In a downside scenario, I’d pick the structured process every time.

Why doesn’t everyone do this? 

I’d raised over a million dollars before I’d ever heard of someone “running a fundraising process,” and over $5m before I really understood what that really meant. I think, more often than not, people raise money with loose boundaries and hat in hand simply because they don’t know any better. Outside the Valley, by and large this type of process isn’t taught. That’s a mistake, and one we’re working to rectify as part of our 1-1 executive coaching with select founders. 

(To learn more about working with Inside-Out, schedule a free strategy consult here)

But there’s another reason people don’t run a process like this: fear.

First, people fear failure.
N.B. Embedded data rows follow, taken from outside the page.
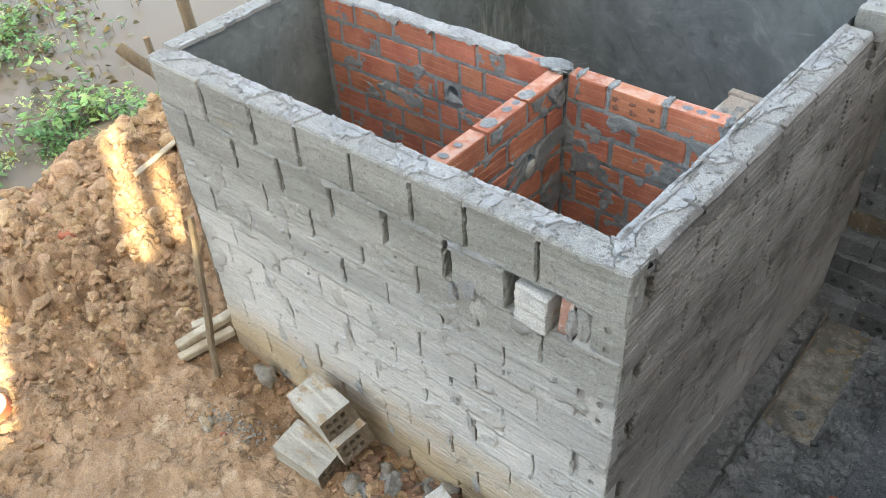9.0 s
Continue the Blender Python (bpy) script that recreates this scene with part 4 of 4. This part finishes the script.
GREY_LUMP = mat("muddy_mortar", (0.29, 0.26, 0.215), (0.47, 0.435, 0.38), (0.42, 0.31, 0.21), s1=14, s2=50, bump=1.0, grain=180, speckle=0.35)
LOOSE = mat("dusty_block", (0.46, 0.425, 0.36), (0.67, 0.635, 0.56), (0.46, 0.34, 0.215), s1=8, s2=30, bump=0.9, grain=200, speckle=0.4, pits=0.3, stain_lo=0.50, stain_hi=0.62, stretch=(0.4, 1, 1))
MUDDY_END = mat("mud_filled_end", (0.20, 0.15, 0.105), (0.36, 0.285, 0.205), (0.42, 0.37, 0.30), s1=16, s2=50, bump=1.0, grain=200, speckle=0.4, lumps=0.8)
thing("concrete_block", loose_block(LOOSE, 1, 0.295), "dusty hollow concrete block tipped on another by the wall", "block", "loose blocks", at=pose(-1.432, -0.237, 0.217, 9, -12, -11) @ pose(-0.032, 0.002, -0.110))
thing("concrete_block", loose_block(LOOSE, 2), "dusty ribbed concrete block lying in the mud", "block", "loose blocks", at=pose(-1.40, -0.395, -0.02, 6, 5, 4))
thing("concrete_block", loose_block(LOOSE, 4), "ribbed concrete block lying under another by the wall foot", "block", "loose blocks", at=pose(-1.432, -0.237, 0.217, 9, -12, -11) @ pose(0.045, 0.004, -0.226))
thing("concrete_block", rough_block(0.17, 0.10, 0.09, PALE_BLOCK, 3, ribs=0, amp=0.012, soft=0.012), "broken white half block on the rubble", "block", "loose blocks", at=pose(-0.70, -0.19, 0.03, 8, 14, -14))


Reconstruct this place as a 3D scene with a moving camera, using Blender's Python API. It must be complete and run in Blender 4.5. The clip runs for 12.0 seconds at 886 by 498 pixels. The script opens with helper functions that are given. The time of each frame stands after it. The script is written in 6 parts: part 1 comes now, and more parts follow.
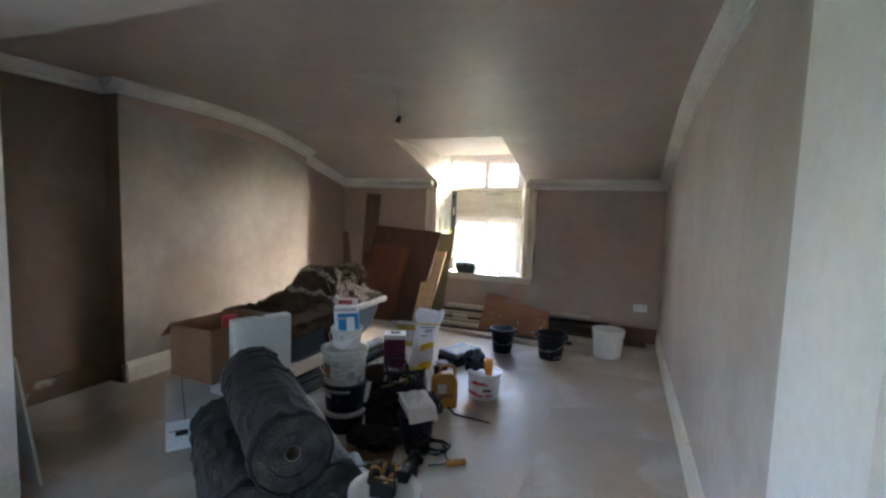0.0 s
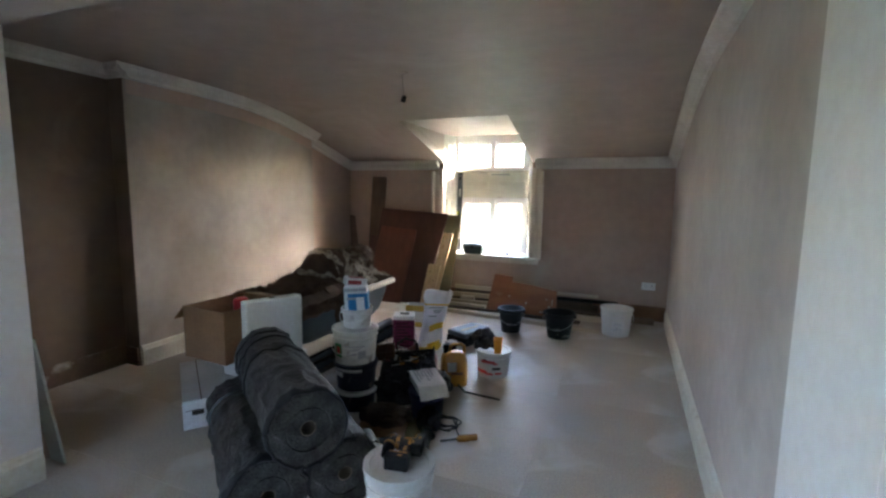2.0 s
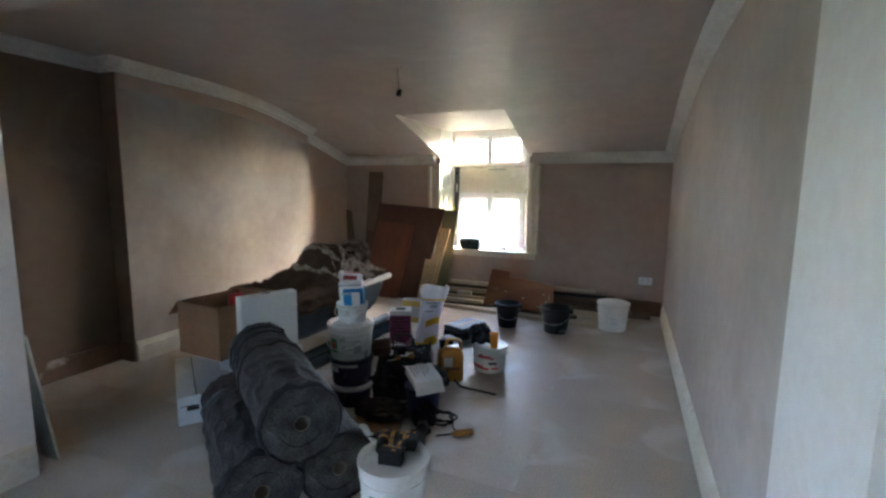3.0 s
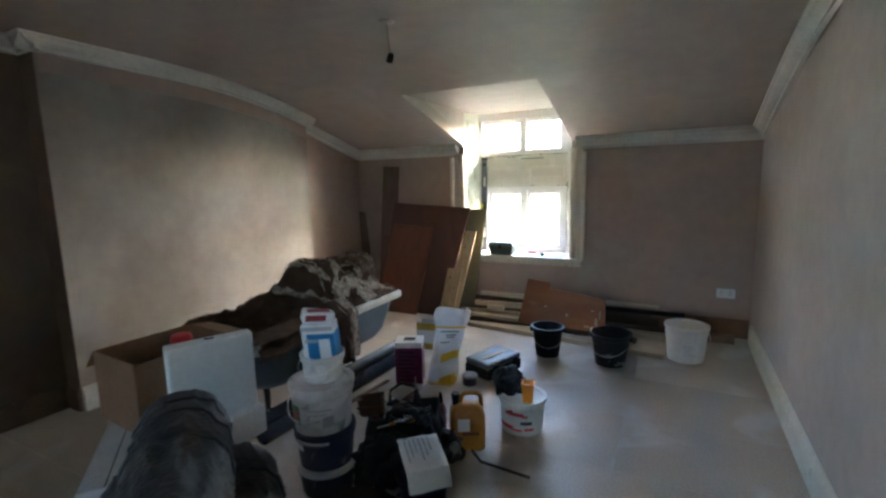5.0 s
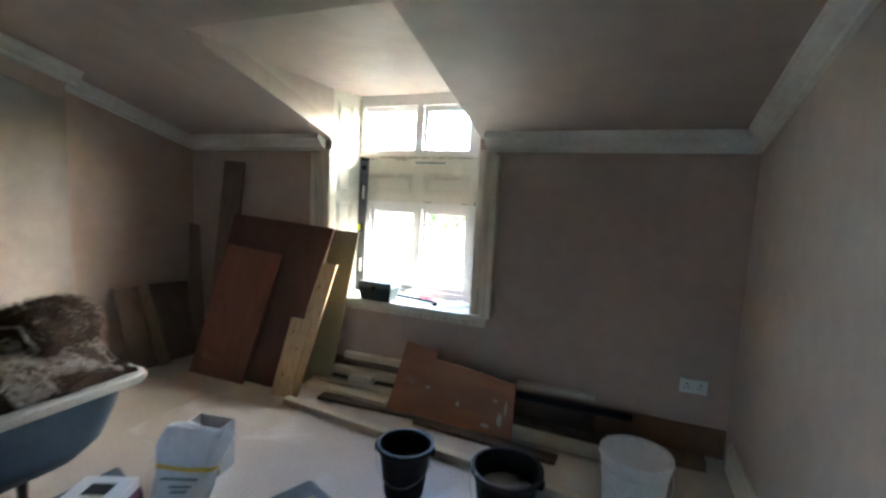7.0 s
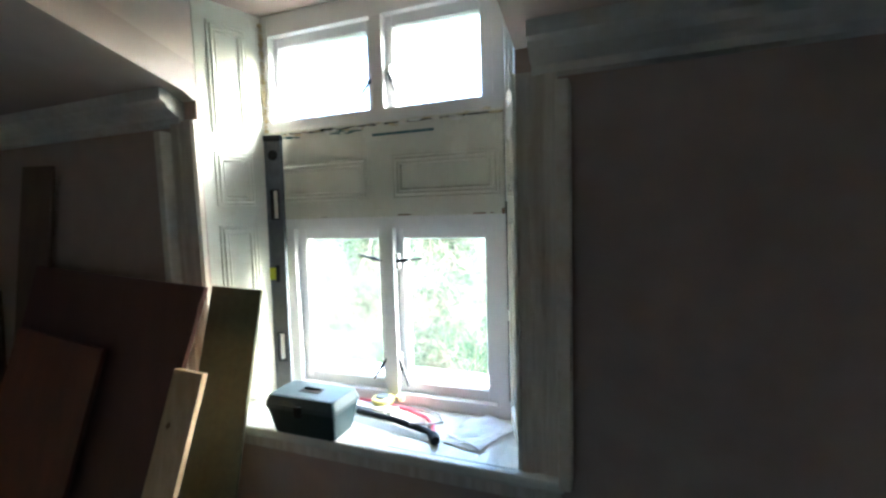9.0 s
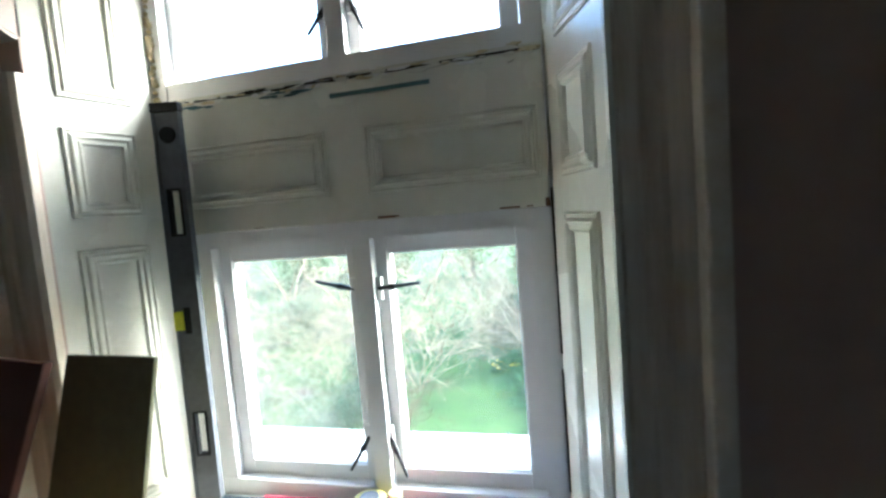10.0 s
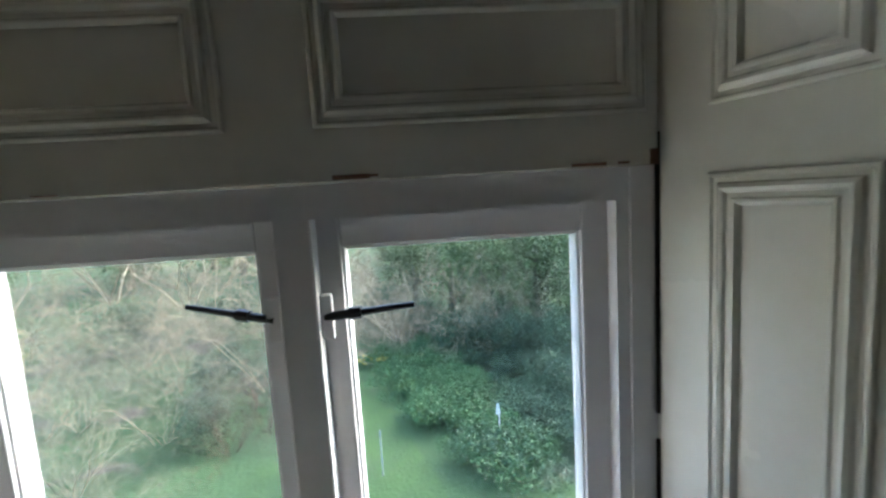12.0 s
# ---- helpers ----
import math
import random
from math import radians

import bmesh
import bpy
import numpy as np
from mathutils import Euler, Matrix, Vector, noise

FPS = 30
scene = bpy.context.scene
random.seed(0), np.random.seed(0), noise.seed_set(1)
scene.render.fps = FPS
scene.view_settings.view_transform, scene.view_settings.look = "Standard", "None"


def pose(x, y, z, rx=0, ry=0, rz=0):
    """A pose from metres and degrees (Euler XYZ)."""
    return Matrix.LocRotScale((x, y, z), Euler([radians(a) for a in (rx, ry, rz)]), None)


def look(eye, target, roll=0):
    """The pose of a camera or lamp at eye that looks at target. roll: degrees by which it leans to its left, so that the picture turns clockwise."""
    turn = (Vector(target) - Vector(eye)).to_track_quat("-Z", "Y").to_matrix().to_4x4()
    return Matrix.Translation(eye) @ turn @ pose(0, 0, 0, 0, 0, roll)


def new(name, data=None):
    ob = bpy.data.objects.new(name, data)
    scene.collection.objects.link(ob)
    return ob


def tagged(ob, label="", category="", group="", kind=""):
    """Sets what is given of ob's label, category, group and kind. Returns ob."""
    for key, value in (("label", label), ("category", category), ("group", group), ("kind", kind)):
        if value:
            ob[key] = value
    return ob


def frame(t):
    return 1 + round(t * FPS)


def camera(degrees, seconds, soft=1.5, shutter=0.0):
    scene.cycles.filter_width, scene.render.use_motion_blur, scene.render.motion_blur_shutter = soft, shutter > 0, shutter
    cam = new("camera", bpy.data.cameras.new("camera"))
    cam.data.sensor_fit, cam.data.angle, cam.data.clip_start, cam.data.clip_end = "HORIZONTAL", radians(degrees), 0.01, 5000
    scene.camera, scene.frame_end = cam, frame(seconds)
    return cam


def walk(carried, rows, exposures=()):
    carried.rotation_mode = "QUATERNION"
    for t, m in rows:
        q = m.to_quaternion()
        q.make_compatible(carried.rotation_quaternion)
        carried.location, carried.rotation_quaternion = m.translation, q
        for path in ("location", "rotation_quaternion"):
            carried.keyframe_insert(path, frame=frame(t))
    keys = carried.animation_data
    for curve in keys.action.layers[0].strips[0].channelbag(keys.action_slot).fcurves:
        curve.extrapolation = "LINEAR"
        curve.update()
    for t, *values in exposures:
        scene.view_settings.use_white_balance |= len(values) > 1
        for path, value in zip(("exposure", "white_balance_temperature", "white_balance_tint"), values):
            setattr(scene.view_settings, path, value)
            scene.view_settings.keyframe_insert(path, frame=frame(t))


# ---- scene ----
cam = camera(88.3, 12.0, soft=2.5, shutter=0.4)
PATH = [
    (0, (0.022, -1.017, 1.477), (-0.71, 0.836, 1.304), 1.8),
    (0.5, (0.013, -1.028, 1.464), (-0.732, 0.817, 1.257), 2.0),
    (1, (0.023, -1.032, 1.45), (-0.725, 0.806, 1.204), 1.4),
    (1.5, (0.027, -1.032, 1.436), (-0.736, 0.8, 1.191), 1.4),
    (2, (0.012, -1.028, 1.444), (-0.74, 0.809, 1.202), 0.8),
    (2.5, (0.025, -1.021, 1.464), (-0.744, 0.809, 1.216), 0.6),
    (3, (0.024, -1.01, 1.437), (-0.72, 0.828, 1.176), 0.7),
    (4.8, (-0.136, -0.217, 1.452), (-1.009, 1.558, 1.159), -1.2),
    (5, (-0.178, -0.063, 1.461), (-1.084, 1.697, 1.172), -1.3),
    (5.5, (-0.208, 0.309, 1.462), (-0.958, 2.141, 1.179), 0.2),
    (6, (-0.166, 0.765, 1.434), (-0.997, 2.572, 1.228), 3.0),
    (6.5, (-0.159, 1.2, 1.389), (-0.97, 3.015, 1.17), 1.5),
    (7, (-0.202, 1.718, 1.427), (-0.935, 3.567, 1.213), 2.8),
    (7.2, (-0.208, 1.922, 1.44), (-1.01, 3.748, 1.285), 3.1),
    (8.8, (-0.814, 3.313, 1.406), (-1.554, 5.165, 1.257), -0.5),
    (9, (-0.874, 3.424, 1.416), (-1.605, 5.277, 1.243), -1.8),
    (9.5, (-1.06, 3.685, 1.389), (-1.653, 5.588, 1.225), -1.7),
    (10, (-1.248, 3.915, 1.4), (-1.717, 5.853, 1.242), -4.7),
    (10.5, (-1.351, 4.064, 1.416), (-1.681, 6.032, 1.281), -3.2),
    (11, (-1.423, 4.189, 1.413), (-1.675, 6.163, 1.215), -2.6),
    (11.5, (-1.542, 4.282, 1.384), (-1.452, 6.269, 1.176), -2.8),
    (12, (-1.565, 4.393, 1.373), (-1.431, 6.375, 1.137), -3.5),
]
EXPOSURES = [(0, 6.24, 5840, 10), (3.0, 6.14, 5800, 9), (5.0, 6.06, 5550, 5), (7.2, 5.72, 5400, 3), (8.8, 4.76, 5020, -2), (9.5, 4.36, 4980, -2), (10.5, 3.92, 4930, -1), (11.0, 3.66, 4960, 1), (11.5, 3.36, 5020, 2), (12.0, 2.93, 5110, 2)]
walk(cam, [(t, look(eye, target, roll)) for t, eye, target, roll in PATH], EXPOSURES)


# ---- world and light ----
world = bpy.data.worlds.new("sky")
scene.world = world
world.use_nodes = True
wn = world.node_tree.nodes
sky = wn.new("ShaderNodeTexSky")
sky.sky_type, sky.sun_disc = "NISHITA", False
sky.sun_elevation, sky.sun_rotation = radians(32), radians(56)
sky.air_density, sky.dust_density, sky.ozone_density = 1.0, 5.2, 1.5
world.node_tree.links.new(sky.outputs["Color"], wn["Background"].inputs["Color"])
wn["Background"].inputs["Strength"].default_value = 0.15
sun_data = bpy.data.lights.new("sun", "SUN")
sun_data.energy, sun_data.angle, sun_data.color = 0.17, radians(22), (1.0, 0.96, 0.90)
sun = new("sun", sun_data)
sun.matrix_world = look((7.04, 4.75, 5.3), (0, 0, 0))


# ---- materials ----
def mat(name, base, other=None, rough=0.6, scale=6.0, fine=60.0, bump=0.15, fine_mix=0.25, metal=0.0, stain=None, stain_at=0.62, stain_scale=2.5,
        vary=0.0, spec=0.4, depth=0.004):
    """Two-scale mottled surface: a wide drift between base and other, fine grain on top, and blotches of stain."""
    m = bpy.data.materials.new(name)
    m.use_nodes = True
    n, l = m.node_tree.nodes, m.node_tree.links
    b = n["Principled BSDF"]
    other = other or tuple(c * 0.8 for c in base)
    tc = n.new("ShaderNodeTexCoord")
    wide = n.new("ShaderNodeTexNoise")
    wide.inputs["Scale"].default_value, wide.inputs["Detail"].default_value = scale, 5
    grain = n.new("ShaderNodeTexNoise")
    grain.inputs["Scale"].default_value, grain.inputs["Detail"].default_value = fine, 3
    for t in (wide, grain):
        l.new(tc.outputs["Object"], t.inputs["Vector"])
    ramp = n.new("ShaderNodeValToRGB")
    ramp.color_ramp.elements[0].position, ramp.color_ramp.elements[1].position = 0.35, 0.68
    ramp.color_ramp.elements[0].color, ramp.color_ramp.elements[1].color = (*other, 1), (*base, 1)
    l.new(wide.outputs["Fac"], ramp.inputs["Fac"])
    mix = n.new("ShaderNodeMix")
    mix.data_type, mix.blend_type = "RGBA", "OVERLAY"
    mix.inputs["Factor"].default_value = fine_mix
    l.new(ramp.outputs["Color"], mix.inputs["A"])
    l.new(grain.outputs["Fac"], mix.inputs["B"])
    col = mix.outputs["Result"]
    if stain:
        blot = n.new("ShaderNodeTexNoise")
        blot.inputs["Scale"].default_value, blot.inputs["Detail"].default_value, blot.inputs["Distortion"].default_value = stain_scale, 8, 0.6
        l.new(tc.outputs["Object"], blot.inputs["Vector"])
        r2 = n.new("ShaderNodeValToRGB")
        r2.color_ramp.elements[0].position, r2.color_ramp.elements[1].position = stain_at, min(0.99, stain_at + 0.12)
        l.new(blot.outputs["Fac"], r2.inputs["Fac"])
        mx = n.new("ShaderNodeMix")
        mx.data_type = "RGBA"
        mx.inputs["B"].default_value = (*stain, 1)
        l.new(r2.outputs["Color"], mx.inputs["Factor"])
        l.new(col, mx.inputs["A"])
        col = mx.outputs["Result"]
    if vary:
        info = n.new("ShaderNodeObjectInfo")
        hsv = n.new("ShaderNodeHueSaturation")
        mr = n.new("ShaderNodeMapRange")
        mr.inputs["To Min"].default_value, mr.inputs["To Max"].default_value = 1 - vary, 1 + vary
        l.new(info.outputs["Random"], mr.inputs["Value"])
        l.new(mr.outputs["Result"], hsv.inputs["Value"])
        l.new(col, hsv.inputs["Color"])
        col = hsv.outputs["Color"]
    l.new(col, b.inputs["Base Color"])
    bp = n.new("ShaderNodeBump")
    bp.inputs["Strength"].default_value, bp.inputs["Distance"].default_value = bump, depth
    add = n.new("ShaderNodeMath")
    add.operation = "ADD"
    l.new(wide.outputs["Fac"], add.inputs[0])
    l.new(grain.outputs["Fac"], add.inputs[1])
    l.new(add.outputs[0], bp.inputs["Height"])
    l.new(bp.outputs["Normal"], b.inputs["Normal"])
    rr = n.new("ShaderNodeMapRange")
    rr.inputs["To Min"].default_value, rr.inputs["To Max"].default_value = max(0.03, rough - 0.1), min(1, rough + 0.12)
    l.new(wide.outputs["Fac"], rr.inputs["Value"])
    l.new(rr.outputs["Result"], b.inputs["Roughness"])
    b.inputs["Metallic"].default_value = metal
    b.inputs["Specular IOR Level"].default_value = spec
    return m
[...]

And in a downside scenario, a person who runs a process and it doesn’t work ends up staring unavoidably at the fact that they failed at the fundraise. Whereas a person who gradually stacks declines and ghosts over months can continually tell themselves and others they’re one meeting away. If they are failing, the traditional approach lets them avoid that fact. 

For my money, I’d much rather fail fast and move forward, than fail slow and stall in place.

And second, people fear missing out. 

Don’t get me wrong, having one meeting per week for months on end and hoping to catch a break is a special kind of drip torture. But stacking all your meetings into a road show like this, saying “not yet” to investors who want to learn more, and resisting the temptation to cave and simply take the first interested money, that’s different. Resisting that mammoth helping of FOMO requires an uncommon level of self-belief. It requires you trusting yourself, foregoing the perceived safe option again and again, to take a risk that might fail, but also is your best shot at a home run. 

But then again, that sounds an awful lot like building a startup.